KNRV
- Englewood, Colorado; United States;
- Broadcast area: Denver, Colorado
- Frequency: 1150 kHz
- Branding: Onda 1150AM/96.1FM

Programming
- Format: Spanish News/Talk

Ownership
- Owner: Amigo Multimedia, Inc.

History
- First air date: January 1951
- Call sign meaning: New Radio Venture (former owners)

Technical information
- Licensing authority: FCC
- Facility ID: 56643
- Class: B
- Power: 10,000 watts day; 1,000 watts night;
- Transmitter coordinates: 39°36′18″N 104°50′25″W﻿ / ﻿39.60500°N 104.84028°W
- Translators: K241CP (96.1 MHz, Englewood)

Links
- Public license information: Public file; LMS;
- Website: www.onda1150am.com

= KNRV =

Radio station in Englewood–Denver, Colorado

KNRV (1150 kHz) is a commercial AM radio station broadcasting a Spanish-language talk radio format. Licensed to Englewood, Colorado, KNRV serves the Denver metropolitan area, but with a quality radio, it has quality reception from Colorado Springs to Fort Collins. The station is currently owned by Amigo Multimedia Inc. Programming is also heard on an FM translator station, 96.1 K241CP, in Englewood.

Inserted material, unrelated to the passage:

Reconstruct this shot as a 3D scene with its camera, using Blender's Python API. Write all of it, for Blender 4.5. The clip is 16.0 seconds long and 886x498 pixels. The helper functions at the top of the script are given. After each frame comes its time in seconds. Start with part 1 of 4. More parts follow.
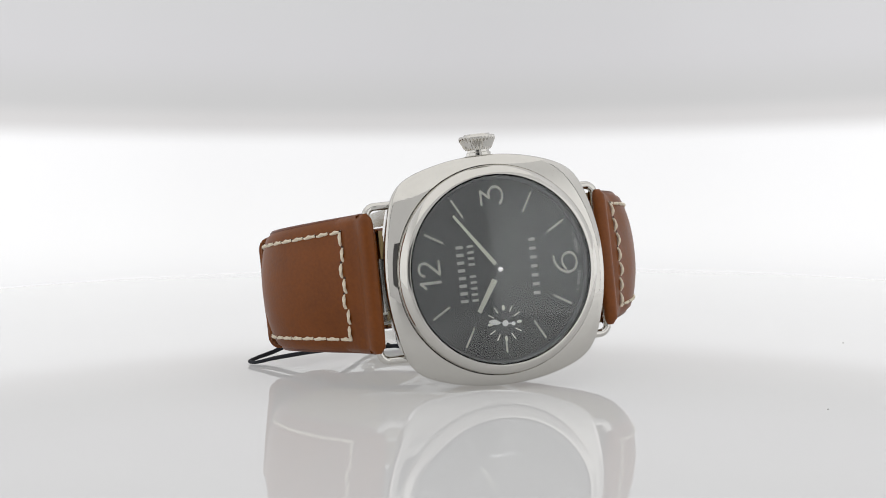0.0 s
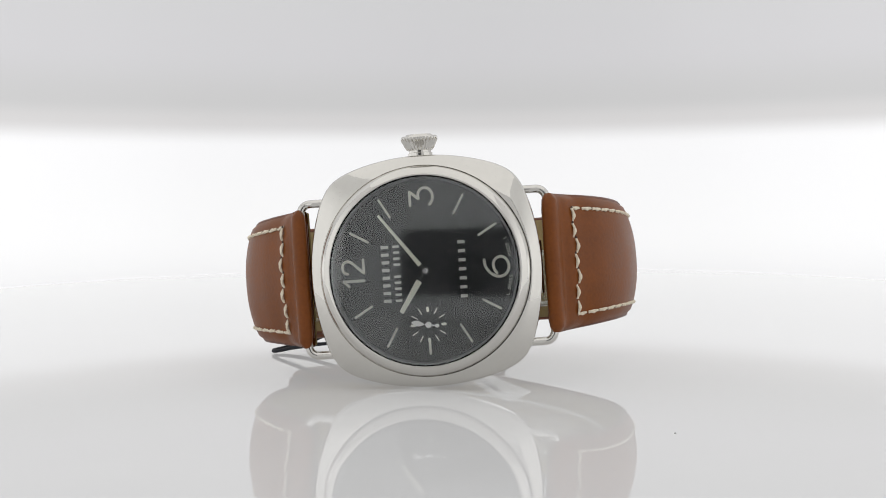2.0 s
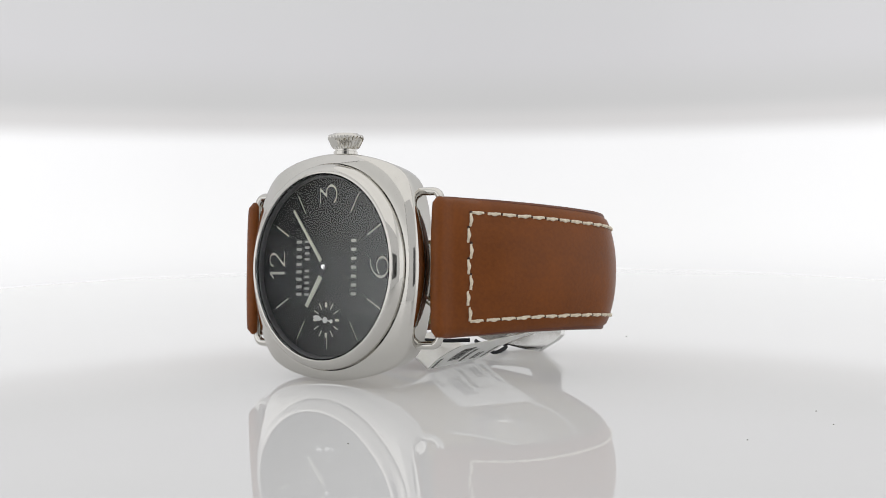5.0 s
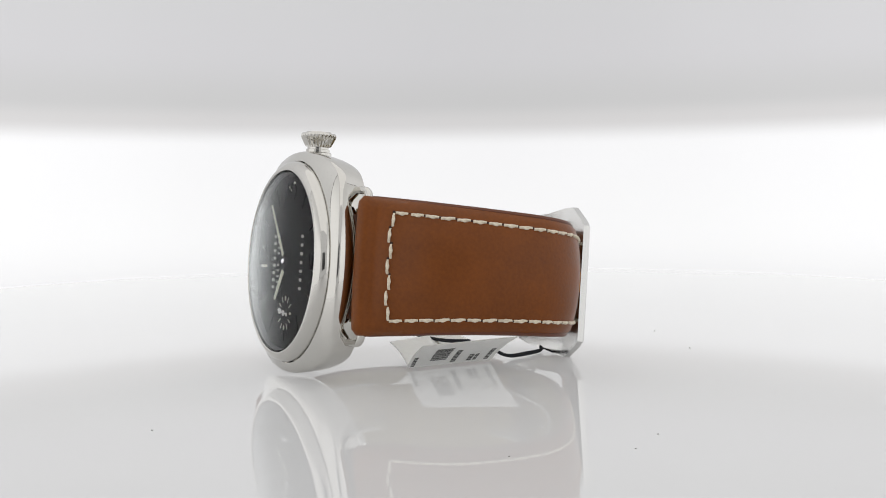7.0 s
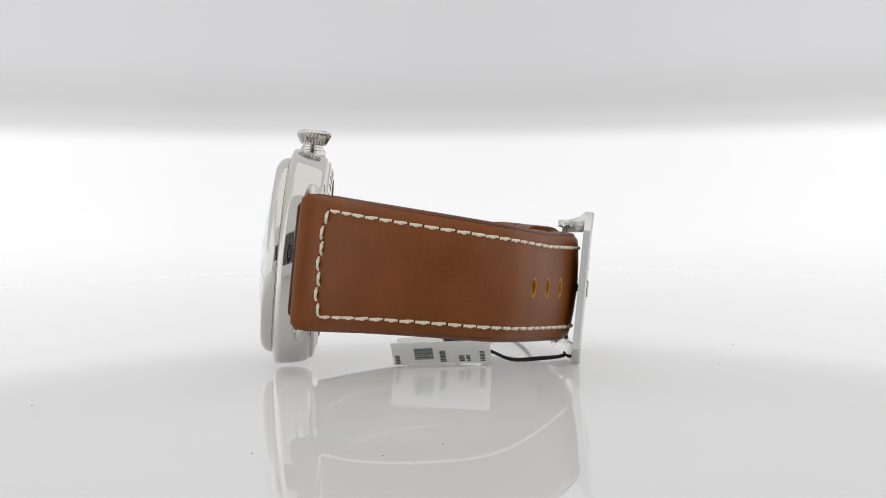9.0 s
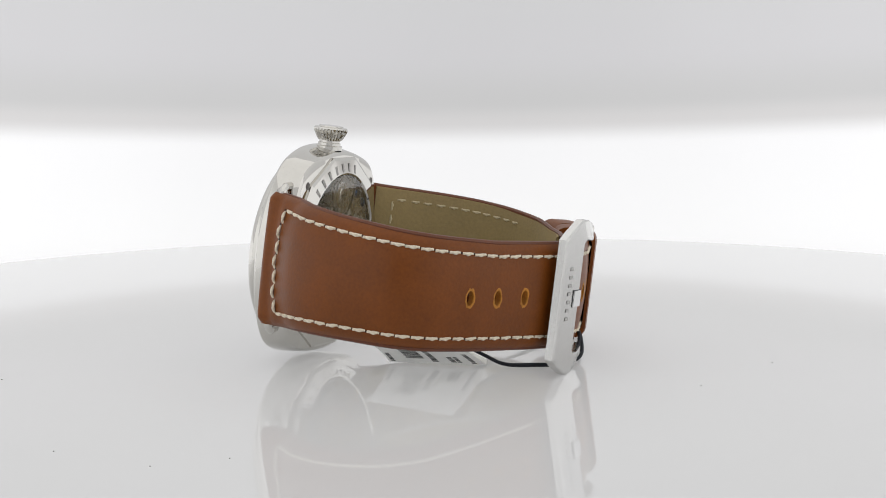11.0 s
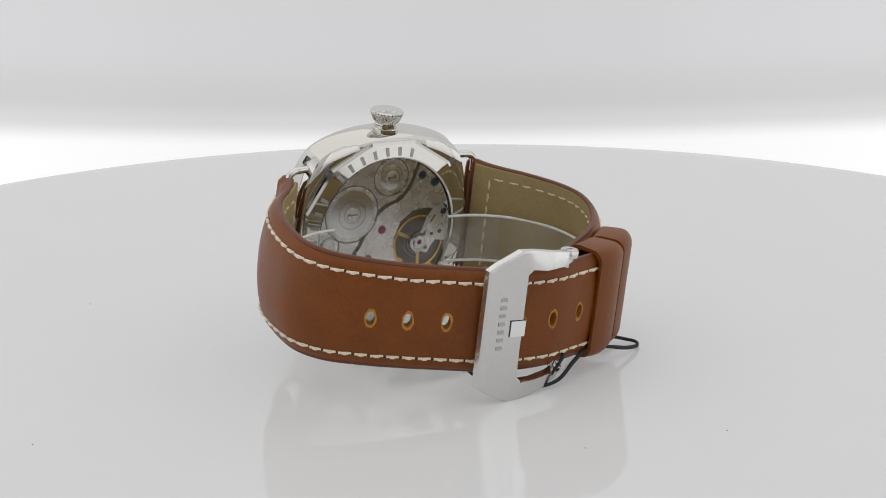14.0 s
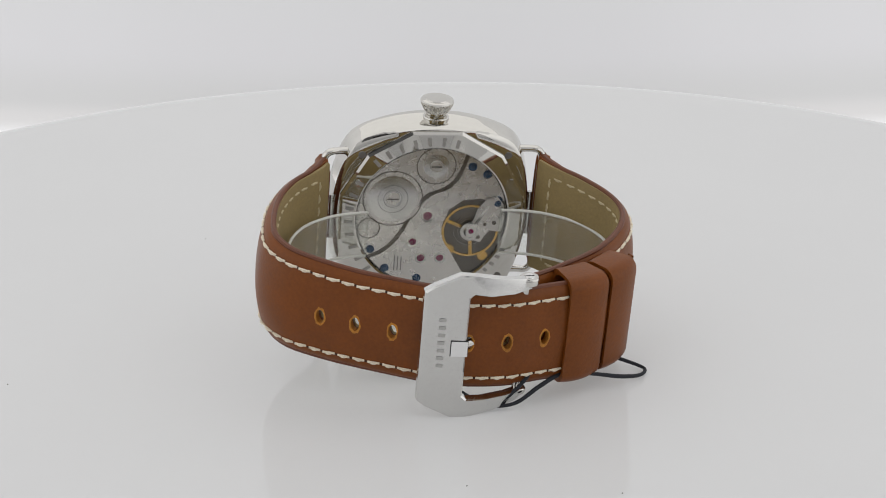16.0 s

Most of KNRV's daytime programming is made up of paid brokered programming in which the host pays for the time on the air and is supported by his own advertisers. At night, programming is largely from the Radio Fórmula talk network based in Mexico City.

KNRV is the Spanish-language flagship station for Colorado Rockies baseball and Denver Broncos football.

==History==
The station began as 1220 kHz KGMC in January 1951. It was a daytimer powered at 1,000 watts and required to be off the air at night. KGMC was owned by Grady Franklin Maples. The next year, the station moved to 1150 kHz. Maples sold KGMC to MacLee Radio in 1958. MacLee later sold the station to Western Broadcasting Corporation, owned by Corky Cartwright and Marvin Davis, in 1975. Western changed the call sign to KWBZ. During this time, Alan Berg hosted a talk show on the station. Berg was fired when the station flipped to country music, though he came back when the station returned to a talk format. In 1984, Berg was shot to death outside his home in Denver.

 In 1992, Radio Unica Communications bought the station in 1999 from Den-Mex LLC for $2.8 million. More changes followed, with 1150 AM becoming KNRC in March 2003 (KCUV, in turn, would move to KCKK (1510 AM)). The station went dark on July 27, 2004, due to the failure of KNRC's talk format. The station returned to the air in 2005 as KNRV, upon its acquisition by New Radio Venture.

New Radio Venture, including its Spanish talk radio stations in Denver and Phoenix, was sold out of bankruptcy to Amigo Multimedia in 2011. Amigo is headquartered in Denver.